Mais plutôt de savoir si elle est réellement choisie en toute connaissance de cause, effectuée sans rapports de force et dans de bonnes conditions ? Laisser ses préjugés et ses conceptions morales de côté. Ne pas vouloir mettre les femmes dans des cases à tout prix mais les informer et les accompagner. « Selon moi, la dénomination n’est pas si importante que ça. Une femme est libre de se définir comme elle le souhaite. Du moment qu’elle est en accord avec ses choix et que son bien-être est respecté, il n’y a pas de jugement de valeur à porter », explique Tereza Tylova. Et on partage son avis. Mais alors la prostitution, elle débute où ? Là où on estime individuellement que ça commence, tout simplement. Les femmes ont le droit de disposer de leur corps comme elle l’entendent. Mais encore faut-il que ce choix soit éclairé, qu’elles aient en main toutes les cartes (distance, lucidité, maturité…) pour prendre leur décision. La vraie préoccupation, elle se situe là.

EN BELGIQUE, ON EN EST OÙ ? 

/ Chez nous, la prostitution n’est pas une infraction. Elle n’est pas encadrée au niveau de la loi, c’est-à-dire qu’elle n’est ni légale, ni illégale mais tolérée. Ce qui est interdit en revanche, c’est le proxénétisme (les revenus tirés de la prostitution d’autrui), le racolage et la traite des être humains.

/ Dans le cadre de la gestion des mœurs, chaque commune peut gérer son territoires et établir des règlements en matière de nuisances liées à la prostitution.

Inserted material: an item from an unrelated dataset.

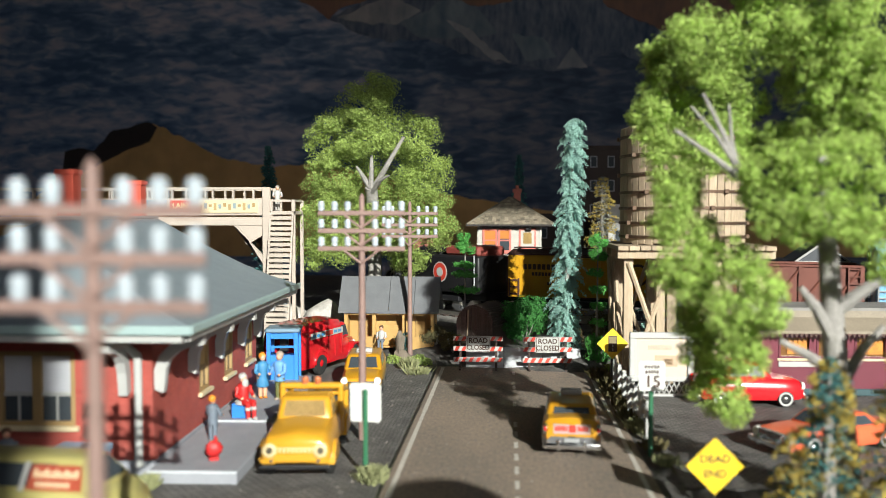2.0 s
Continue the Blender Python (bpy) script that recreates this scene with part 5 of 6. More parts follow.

/ Être prestataire de services sexuels n’est pas reconnu comme une activité professionnelle. La seule façon d’avoir un statut pour les prostituées est de se déclarer comme indépendantes (comme serveuses par exemple). Alors qu’elles évoluent parfois dans un contexte d’insécurité et de violence, beaucoup n’ont pas accès à la sécurité sociale, à la pension, au congé maternité, etc.